Five reasons some people prefer bars of soap to liquid soap
Soap is more popular in liquid form than in bars in the UK - but there are good reasons to stick with the old-fashioned way of keeping clean, says Gareth Rubin.
How do you like to scrub up? If you prefer liquid soap to the solid stuff, you're in the ascendancy. According to market research firm Mintel 87% of Britons regularly buy liquid soap, against 71% who buy bars of it. And solid soap is slipping down the popularity table. But why do many people still prefer traditional bars of soap?

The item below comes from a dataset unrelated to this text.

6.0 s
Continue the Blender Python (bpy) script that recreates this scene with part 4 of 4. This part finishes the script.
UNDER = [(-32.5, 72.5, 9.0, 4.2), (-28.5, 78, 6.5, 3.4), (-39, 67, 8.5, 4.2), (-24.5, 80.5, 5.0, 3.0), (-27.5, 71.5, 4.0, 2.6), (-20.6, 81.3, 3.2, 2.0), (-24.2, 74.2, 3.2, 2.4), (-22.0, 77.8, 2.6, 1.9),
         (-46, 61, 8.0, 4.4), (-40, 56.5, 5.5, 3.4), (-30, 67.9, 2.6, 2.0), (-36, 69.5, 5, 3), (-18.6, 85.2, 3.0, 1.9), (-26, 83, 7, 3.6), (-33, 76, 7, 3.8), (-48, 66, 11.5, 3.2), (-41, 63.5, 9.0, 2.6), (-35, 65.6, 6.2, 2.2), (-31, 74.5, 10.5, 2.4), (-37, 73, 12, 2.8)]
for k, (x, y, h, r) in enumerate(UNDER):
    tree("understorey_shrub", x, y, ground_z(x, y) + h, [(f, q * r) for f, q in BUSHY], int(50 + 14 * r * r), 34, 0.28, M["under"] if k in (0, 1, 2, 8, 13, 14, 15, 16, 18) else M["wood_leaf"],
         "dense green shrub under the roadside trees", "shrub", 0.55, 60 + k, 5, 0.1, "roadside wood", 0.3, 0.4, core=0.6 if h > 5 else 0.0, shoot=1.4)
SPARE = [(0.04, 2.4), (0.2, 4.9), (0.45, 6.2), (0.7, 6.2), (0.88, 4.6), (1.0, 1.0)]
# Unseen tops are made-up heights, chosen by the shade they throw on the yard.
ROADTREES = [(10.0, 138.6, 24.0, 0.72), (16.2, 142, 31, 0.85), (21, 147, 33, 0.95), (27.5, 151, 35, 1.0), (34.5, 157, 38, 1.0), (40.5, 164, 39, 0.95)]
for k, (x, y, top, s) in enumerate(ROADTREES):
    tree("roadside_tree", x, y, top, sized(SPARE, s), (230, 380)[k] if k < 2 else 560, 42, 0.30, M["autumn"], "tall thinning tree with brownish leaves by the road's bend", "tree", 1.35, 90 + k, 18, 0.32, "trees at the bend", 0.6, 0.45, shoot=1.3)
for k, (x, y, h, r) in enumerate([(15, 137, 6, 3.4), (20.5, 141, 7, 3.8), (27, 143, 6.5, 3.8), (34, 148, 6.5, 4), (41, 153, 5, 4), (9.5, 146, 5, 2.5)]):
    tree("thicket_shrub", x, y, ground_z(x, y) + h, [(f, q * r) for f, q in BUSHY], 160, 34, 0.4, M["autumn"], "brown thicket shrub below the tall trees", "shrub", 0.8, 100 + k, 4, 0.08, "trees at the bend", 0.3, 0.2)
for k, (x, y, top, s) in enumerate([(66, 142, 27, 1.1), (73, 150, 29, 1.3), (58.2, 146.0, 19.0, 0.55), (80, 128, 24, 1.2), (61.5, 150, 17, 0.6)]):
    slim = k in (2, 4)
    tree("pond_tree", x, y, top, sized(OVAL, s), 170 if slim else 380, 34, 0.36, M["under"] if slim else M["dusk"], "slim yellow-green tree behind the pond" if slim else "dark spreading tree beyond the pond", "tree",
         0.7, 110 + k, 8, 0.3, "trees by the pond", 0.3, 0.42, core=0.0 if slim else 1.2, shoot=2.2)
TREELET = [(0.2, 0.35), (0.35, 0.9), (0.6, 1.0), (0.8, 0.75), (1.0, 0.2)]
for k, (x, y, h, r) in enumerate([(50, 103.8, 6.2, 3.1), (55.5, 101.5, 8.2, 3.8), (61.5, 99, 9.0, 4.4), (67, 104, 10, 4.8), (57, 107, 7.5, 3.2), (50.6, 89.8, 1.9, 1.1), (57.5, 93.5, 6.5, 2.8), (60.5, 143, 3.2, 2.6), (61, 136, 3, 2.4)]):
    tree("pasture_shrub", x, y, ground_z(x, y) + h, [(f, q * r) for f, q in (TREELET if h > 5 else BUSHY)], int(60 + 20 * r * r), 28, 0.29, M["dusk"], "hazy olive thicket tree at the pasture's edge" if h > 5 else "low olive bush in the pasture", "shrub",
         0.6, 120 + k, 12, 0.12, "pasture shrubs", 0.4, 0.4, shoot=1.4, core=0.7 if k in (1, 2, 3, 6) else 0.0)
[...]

1) It's what they've always known
Some people are just traditionalists. For them, liquid soap still has a sense of flimsy modernity. According to Mark Constantine, founder of cosmetics chain Lush: "It's always lovely when we're using something that's been about for 3,000 years. Huge empires have been built on soap - it's got a huge history and they're very beautiful."
2) Solid soap is more luxurious
Sniffing a plastic bottle doesn't feel very indulgent. By contrast, you can get bars with seams of different textures and scents - some bars have nuggets of sea salt, nuts or charcoal embedded in them for a bit of a surprise. Others come in beautiful or even amusing novelty shapes and sizes. You can tie attractive bars of soap up in silk ribbons and present them as a gift to a loved one - the effect isn't quite the same when you do this with a liquid dispenser.

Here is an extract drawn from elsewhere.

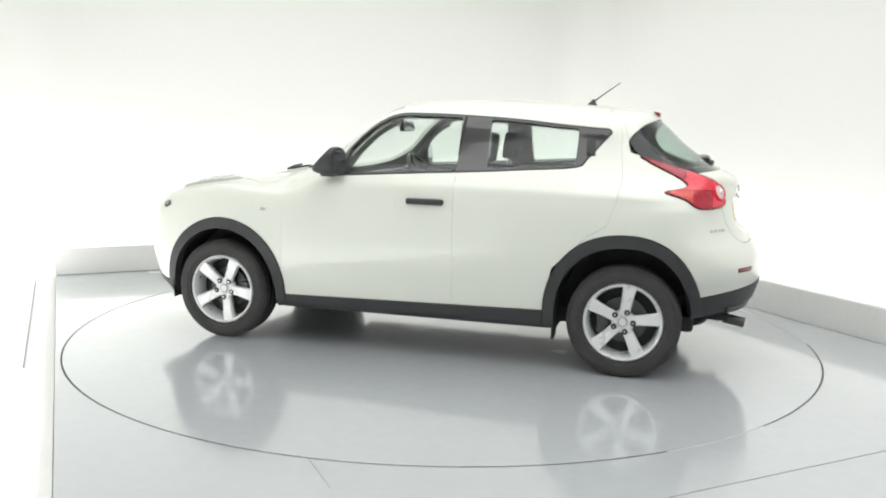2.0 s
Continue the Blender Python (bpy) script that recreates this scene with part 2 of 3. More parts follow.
def gap_arc(a0, a1, half, top=-0.003):
    """A stretch of the narrow gap round the turntable, between two angles."""
    b = bmesh.new()
    n = max(4, int(abs(a1 - a0) / 1.5))
    rows = []
    for i in range(n + 1):
        a = radians(a0 + (a1 - a0) * i / n)
        rows.append([b.verts.new((q * math.cos(a), q * math.sin(a), z)) for q, z in ((TABLE_R - half, top), (TABLE_R + half - 0.001, top), (TABLE_R + half - 0.001, -0.03), (TABLE_R - half, -0.03))])
    for p, q in zip(rows, rows[1:]):
        for i in range(4):
            b.faces.new((p[i], p[(i + 1) % 4], q[(i + 1) % 4], q[i]))
    b.faces.new(rows[0])
    b.faces.new(rows[-1])
    return b


def rim_gap():
    """Open and dark near the camera; elsewhere the gap's fading is put into its colour."""
    for name, a0, a1, mat, label in (
            ("trim_gap_near", 180, 294, SEAM, "open dark gap round the turntable's rim"),
            ("trim_gap_pale", 294, 309, PALE, "stretch of the rim gap painted pale where its line fades"),
            ("trim_gap_side", 309, 352, GREYGAP, "stretch of the rim gap painted grey where its line is faint"),
            ("trim_gap_faded", 352, 452, PALE, "long stretch of the rim gap painted pale where its line fades"),
            ("trim_gap_far", 92, 180, GREYGAP, "stretch of the rim gap painted grey where its line is faint")):
        tagged(part(name, gap_arc(a0, a1, 0.0055, -0.0004 if mat is PALE else -0.003), mat, None, label, angle=12), kind="structure")


def turntable():
    t = tagged(empty("turntable"), "round glossy pale grey turntable set flush in the floor", "turntable")
    part("turntable_top", lathe([(0.0001, 0), (TABLE_R - 0.006, 0), (TABLE_R - 0.006, -0.15), (0.0001, -0.15)], 192, closed=False), FLOOR, t, angle=12)
    part("turntable_hub", lathe([(0.0001, -0.151), (0.35, -0.151), (0.35, -0.158), (0.0001, -0.158)], 48, closed=False), DARK, t, "dark bearing under the turntable")
    return t


# ---- the car's form: x forward, y to its left, z up, origin on the ground midway between the axles ----
AXLE = 1.265
HUB = 0.325
FORE = 1.290                     # the front axle
ROLL = 0.319                     # the tyres' radius


def spline(xs, ys, q):
    """Smooth curve through the points (xs, ys), read at q; runs on level at both ends."""
    xs, ys = np.asarray(xs, float), np.asarray(ys, float)
    d = np.diff(ys) / np.diff(xs)
    h = np.diff(xs)
    m = np.concatenate([[d[0]], np.where(d[:-1] * d[1:] > 0, (h[1:] * d[:-1] + h[:-1] * d[1:]) / (h[1:] + h[:-1]), 0), [d[-1]]])
    q = np.clip(q, xs[0], xs[-1])
    i = np.clip(np.searchsorted(xs, q) - 1, 0, len(xs) - 2)
    t = (q - xs[i]) / h[i]
    a, b = ys[i], ys[i + 1]
    return (2 * t**3 - 3 * t**2 + 1) * a + (t**3 - 2 * t**2 + t) * h[i] * m[i] + (3 * t**2 - 2 * t**3) * b + (t**3 - t**2) * h[i] * m[i + 1]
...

3) The feeling of scouring away the dirt in the shower
There is something deeply satisfying about literally scrubbing the dirt off yourself. It's not just physical, it's psychological. Whether it's in the morning getting ready for a new day, or at night after eight hours of hell at the office, you can step out feeling refreshed and ready.

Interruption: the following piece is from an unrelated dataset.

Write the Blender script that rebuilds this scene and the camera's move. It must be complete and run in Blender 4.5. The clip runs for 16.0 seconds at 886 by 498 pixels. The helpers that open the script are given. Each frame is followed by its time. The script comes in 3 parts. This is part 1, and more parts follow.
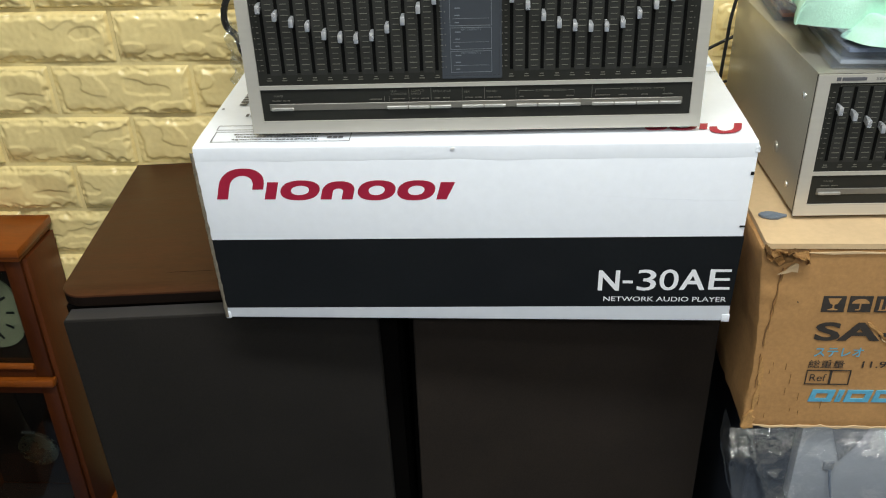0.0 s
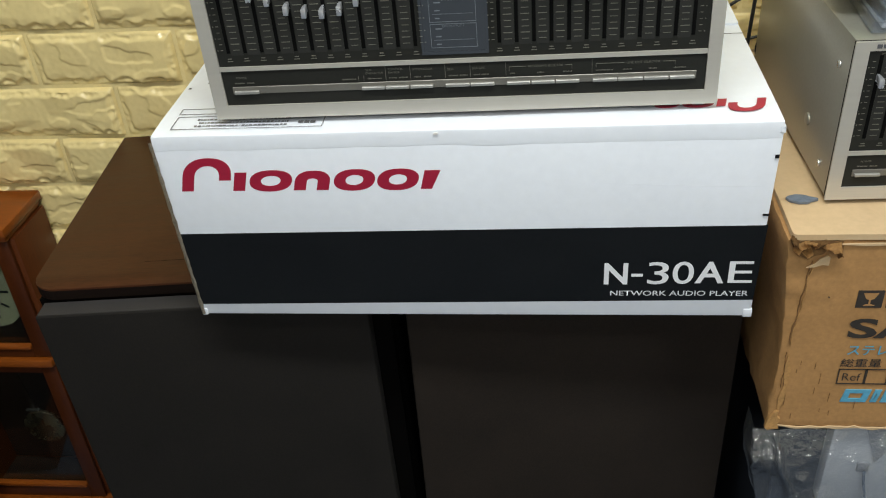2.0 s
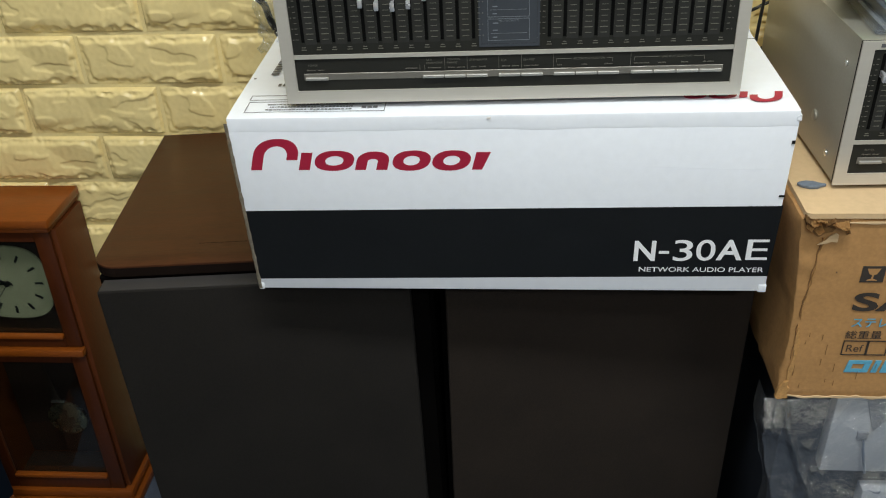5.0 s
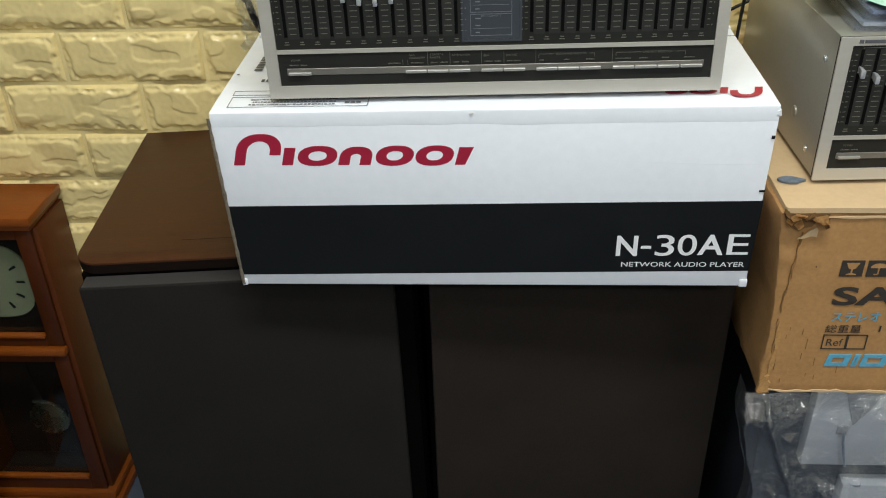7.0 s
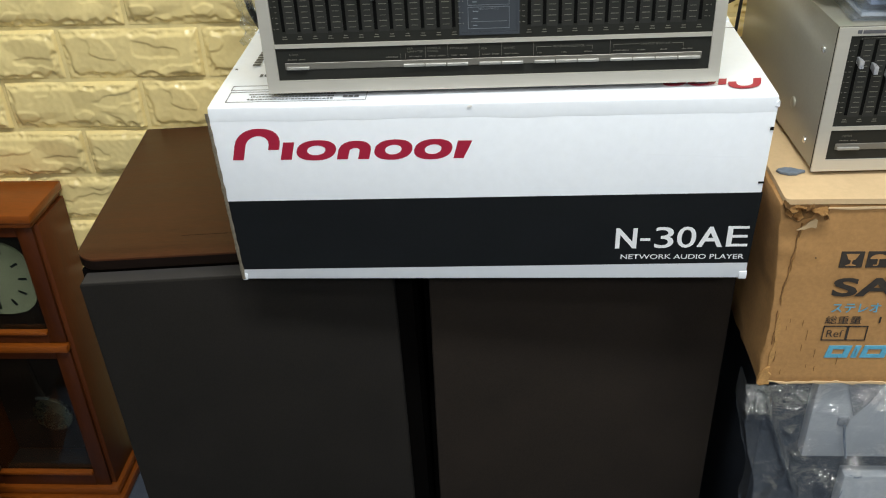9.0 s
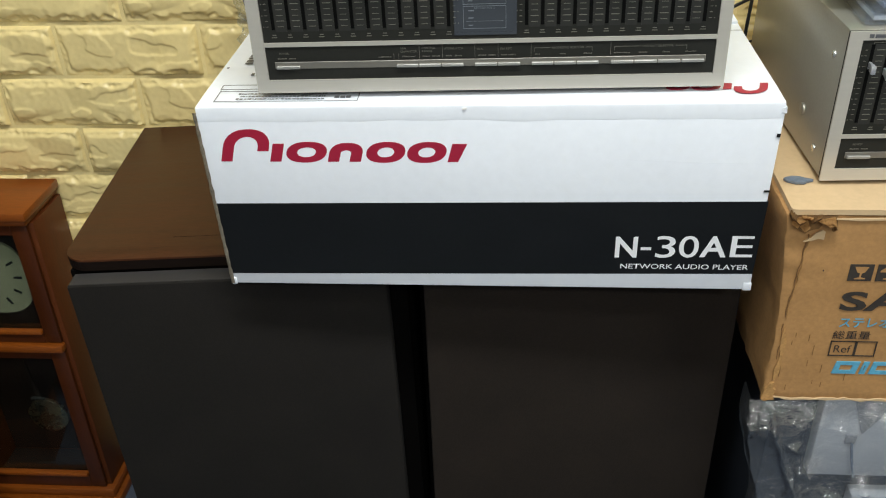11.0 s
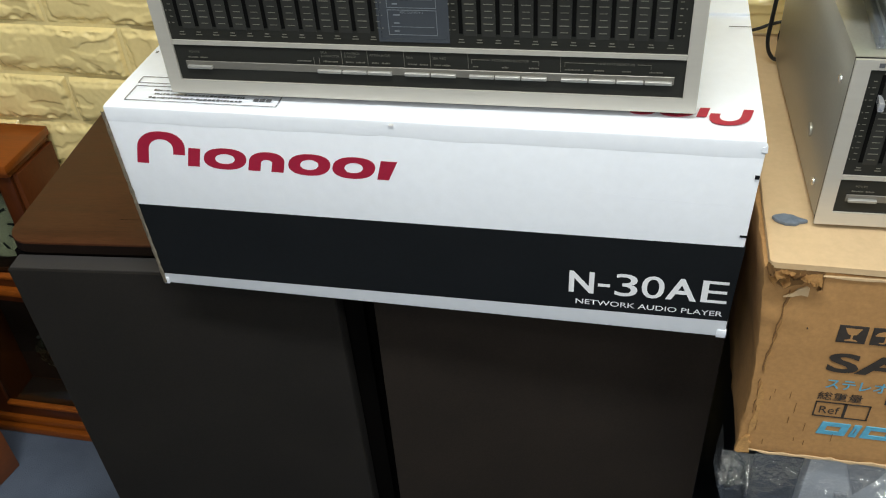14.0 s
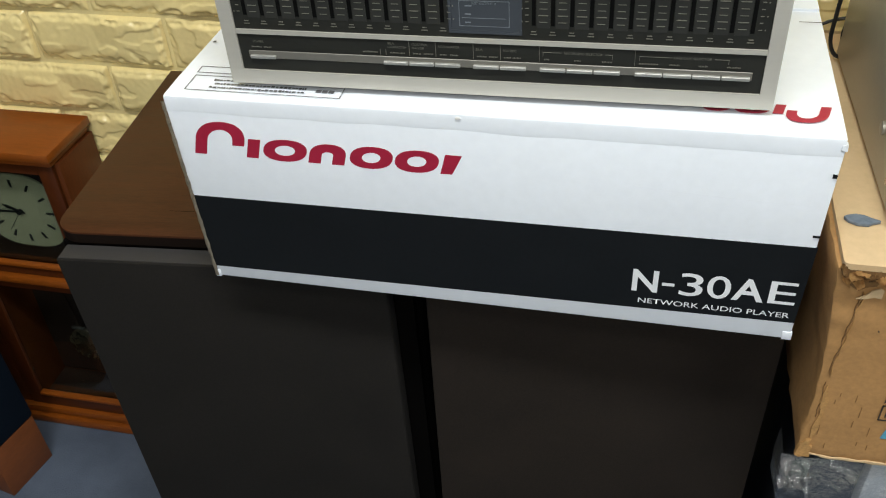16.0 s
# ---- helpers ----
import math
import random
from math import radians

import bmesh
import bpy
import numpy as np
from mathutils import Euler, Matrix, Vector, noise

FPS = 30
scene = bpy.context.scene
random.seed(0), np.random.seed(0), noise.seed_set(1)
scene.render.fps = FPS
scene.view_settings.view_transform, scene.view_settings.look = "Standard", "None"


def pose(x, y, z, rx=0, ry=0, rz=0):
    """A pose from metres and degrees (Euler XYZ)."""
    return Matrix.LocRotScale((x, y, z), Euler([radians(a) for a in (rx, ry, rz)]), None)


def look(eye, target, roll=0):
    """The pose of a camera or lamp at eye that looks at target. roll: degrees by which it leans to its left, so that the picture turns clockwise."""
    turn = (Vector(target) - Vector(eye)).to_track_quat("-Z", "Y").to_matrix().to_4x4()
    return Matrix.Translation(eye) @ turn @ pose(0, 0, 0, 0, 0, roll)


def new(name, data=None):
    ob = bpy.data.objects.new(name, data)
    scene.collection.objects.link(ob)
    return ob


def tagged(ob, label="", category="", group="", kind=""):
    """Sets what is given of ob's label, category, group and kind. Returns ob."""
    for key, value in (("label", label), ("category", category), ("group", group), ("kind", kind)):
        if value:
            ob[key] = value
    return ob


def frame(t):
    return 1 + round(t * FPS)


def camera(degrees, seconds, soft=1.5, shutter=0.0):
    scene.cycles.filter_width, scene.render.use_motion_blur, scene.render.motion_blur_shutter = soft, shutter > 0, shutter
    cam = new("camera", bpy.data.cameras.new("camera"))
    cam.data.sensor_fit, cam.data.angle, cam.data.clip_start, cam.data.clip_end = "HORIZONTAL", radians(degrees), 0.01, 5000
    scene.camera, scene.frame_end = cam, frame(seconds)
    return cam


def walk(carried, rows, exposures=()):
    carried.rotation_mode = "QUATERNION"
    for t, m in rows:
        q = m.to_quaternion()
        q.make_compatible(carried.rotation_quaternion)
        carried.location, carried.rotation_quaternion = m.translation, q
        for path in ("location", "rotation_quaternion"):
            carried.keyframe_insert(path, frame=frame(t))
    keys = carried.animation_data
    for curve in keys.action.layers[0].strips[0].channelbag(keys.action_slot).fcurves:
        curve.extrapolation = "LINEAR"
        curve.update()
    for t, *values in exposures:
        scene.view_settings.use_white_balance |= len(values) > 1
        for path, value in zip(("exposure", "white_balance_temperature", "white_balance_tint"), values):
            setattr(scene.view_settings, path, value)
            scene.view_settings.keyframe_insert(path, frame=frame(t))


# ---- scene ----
cam = camera(52.0, 16.0, soft=1.1)
PATH = [
    (0, (-0.003, 0.03, 1.22), (-0.118, 1.743, 0.194), -1.8),
    (0.5, (0.051, 0.135, 1.213), (-0.153, 1.83, 0.173), -3.5),
    (1, (0.096, 0.185, 1.211), (-0.209, 1.848, 0.143), -5.4),
    (1.5, (0.096, 0.178, 1.213), (-0.232, 1.794, 0.082), -6.0),
    (2, (0.044, 0.137, 1.219), (-0.169, 1.763, 0.075), -4.5),
    (2.5, (-0.022, 0.075, 1.224), (-0.166, 1.717, 0.091), -3.4),
    (3, (-0.039, 0.041, 1.219), (-0.169, 1.712, 0.129), -2.8),
    (3.5, (-0.034, 0.038, 1.22), (-0.172, 1.712, 0.134), -2.6),
    (4, (-0.026, 0.038, 1.222), (-0.165, 1.712, 0.136), -2.5),
    (4.2, (-0.026, 0.038, 1.222), (-0.167, 1.711, 0.130), -2.5),
    (6.3, (-0.023, 0.026, 1.215), (-0.163, 1.711, 0.145), -2.3),
    (6.5, (-0.021, 0.03, 1.217), (-0.149, 1.711, 0.14), -2.1),
    (7, (-0.024, 0.028, 1.214), (-0.133, 1.709, 0.135), -1.9),
    (7.5, (-0.021, 0.03, 1.209), (-0.122, 1.709, 0.126), -1.9),
    (8, (-0.018, 0.028, 1.21), (-0.127, 1.707, 0.13), -2.1),
    (8.5, (-0.02, 0.026, 1.212), (-0.133, 1.703, 0.128), -2.3),
    (10.8, (-0.018, 0.038, 1.205), (-0.155, 1.711, 0.119), -2.4),
    (11, (0.0, 0.054, 1.201), (-0.15, 1.728, 0.118), -2.2),
    (11.5, (0.077, 0.125, 1.209), (-0.126, 1.785, 0.112), -2.4),
    (12, (0.113, 0.162, 1.224), (-0.121, 1.799, 0.1), -0.9),
    (12.5, (0.117, 0.185, 1.254), (-0.144, 1.786, 0.085), 0.2),
    (13, (0.14, 0.186, 1.25), (-0.156, 1.754, 0.043), -0.6),
    (13.5, (0.135, 0.195, 1.245), (-0.217, 1.723, 0.004), -2.6),
    (14, (0.137, 0.222, 1.241), (-0.228, 1.721, -0.031), -3.9),
    (14.5, (0.112, 0.189, 1.239), (-0.267, 1.682, -0.036), -4.3),
    (15, (0.057, 0.103, 1.258), (-0.329, 1.596, -0.016), -4.1),
    (15.5, (0.076, 0.131, 1.236), (-0.325, 1.627, -0.03), -3.9),
    (16, (0.093, 0.223, 1.235), (-0.296, 1.711, -0.043), -3.7),
]
walk(cam, [(t, look(eye, target, roll)) for t, eye, target, roll in PATH],
     exposures=[(0, 0.09), (0.5, 0.08), (1.0, -0.02), (1.5, -0.09), (2.0, -0.09), (2.5, -0.10), (3.5, -0.09), (6.5, -0.08), (7.5, -0.05), (8.0, 0.06), (8.5, 0.13), (11.0, 0.10), (12.0, 0.02), (13.0, -0.06), (13.5, -0.04), (14.5, 0.09), (16.0, 0.07)])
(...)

4) Less packaging is better for the planet
All that plastic has to come from somewhere and go somewhere. Recycling can only do so much, whereas typically a bar of soap comes in a little paper wrapper and that's it. If you are super-concerned about the environment, you can even buy bars of soap without so much as a slip of paper around them, so even the most eco-conscious of your friends will find you irreproachable. "And about 60% of the cost of a bottle of soap goes on the packaging and the pump, so you're paying over the odds too," says Constantine.
5) The bottles are fiddly
You can hold a bar of soap in one hand and it works. With the bottles you first have to curse a bit while attempting to unlock the pump, use both hands and then attempt to ignore the dispenser slowly dripping the sticky stuff onto your bathroom floor. When the bar of soap runs down, you can still use it until it is no more, but with the plastic dispensers it is a Herculean task to get the last frustrating pool out of the bottom. You end up unscrewing the top and just pouring it out.